What are the concentration patterns of squirrel sightings across Central Park? Where are you most likely to see a squirrel in central park?

By zooming in and out and toying with the above interactive map we can see that certain areas see many squirrels. From a view at a smaller scale we see that squirrels are seen most often in the north and south ends of Central Park and not as much in the center. The most dominant center is in the south. Of course, squirrels are not aquatic so they are generally not found in the water bodies. Despite this there seems to be an abunance of squirrels possibly drinking just north of “The Lake”. Zooming in we can see that squirrels are genuinely not seen in the forested regions and more along paths. This begs the question, how much human influence does the squirrel census contain? Would a future study provide better data if squirrels were tagged and tracked via some form of ankle monitor? How much do squirrels travel across the boundary of the park? Squirrels also tend to avoid major man-made structures in the park.

What is the distribution of primary fur colors among squirrels?

We can see that central parks squirrels are mostly of the gray variety, with nearly 2500 subjects. Cinnamon colored squirrels are in the middle with about 500, and black squirrels are probably only a quarter of that number and the rarest variety. Unlike Eau Claire squirrels, white squirrels are not seen in central park.

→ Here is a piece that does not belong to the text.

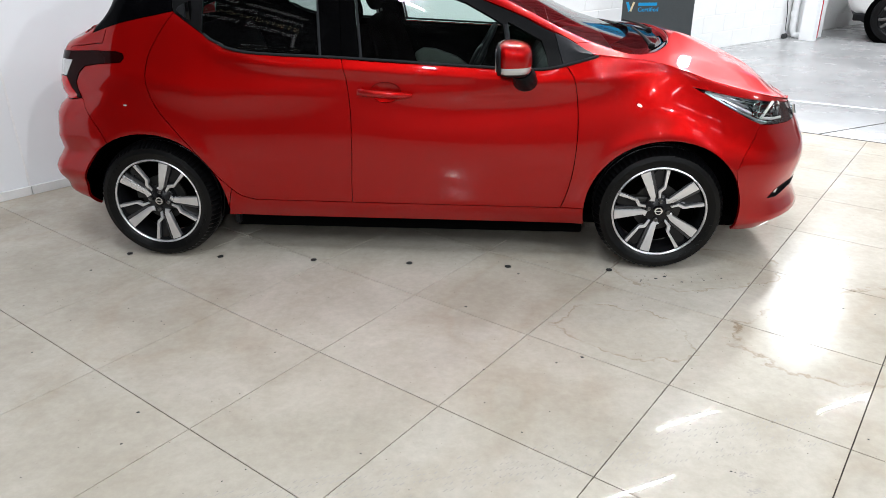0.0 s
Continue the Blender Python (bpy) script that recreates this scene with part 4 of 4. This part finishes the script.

How do squirrel movement patterns differ between morning (AM) and afternoon (PM) shifts?

The heat map shows us that squirrels are seen more during the PM shifts. It seems that squirrels are most commonly spotted at the watering hole just above “The Lake” during the AM shifts. It also seems as if AM squirrels are overall more concentrated that PM squirrels.

What are the distributions of common activities observed in squirrels?

This chart shows that running and climbing are very common exercises for the squirrels, whereas chasing is less common. It seems that squirrels still very much like to play, and are very active participants in Central Park.

The speech patterns shown in squirrels were commonly kuks. Quaas were also reasonably common, moans were very uncommon. I wonder if there is any communication between squirrels hidden within this data. Speech was the least common activity seen overall in squirrels.

Tail movement was pretty common it squirrels, who were often twitching and sometimes flagging. I wonder if the observers of the study ever influenced the tail movement of the squirrels.

What unique behaviors and actions are recorded, what are some particularly exceptional occurrences or behaviors?

Some of the unique behaviors that are particularly insteresting or exceptional are the following:

Eating food thrown at the squirrel by a Mom and a Baby.
Kids trying to poke one squirrel with a stick.
Dead.
Squirrels fighting pigeons.
Multiple squirrels hanging upside down while eating.

Future work on this section could show a word cloud plot and also plot the unique occurances on a interactive map with their description.

Conclusion

The most satisfying part of this project for me was working with such an intteresting and unique dataset. It was pretty well polished and quite humorous. I like that i could interact and push my skills wihtout working on anything that faced any ethically dilemmas; it let me focus on the code. The most surprising thing I have learned doing this project is how difficult it can be to modify python charts. It is clearly better to do as much creative approach to charts outside of python in a program like Adobe Illustrator if only producing a one off report. The caveat to this would be needing to produce live and repetable charts, it which case I think this exercise does an excellent job of teaching the data scientist how to work with data and design well done graphics.

Some of the specific challenges I overcame in this exercise were:

  • Modifying matplotlib to accept non-default fonts.
  • Using transparent background that integrate well into documents.
  • Finding quality ways to represent unique data fields, I was not able to get my word cloud to work.

The advice I would pass on to the next cohort of students completing one of these projects would be to pick your approach wisely. It can become very easy to get in the weeds in certain aspects of your assignment that end up being a major unproductive time sink.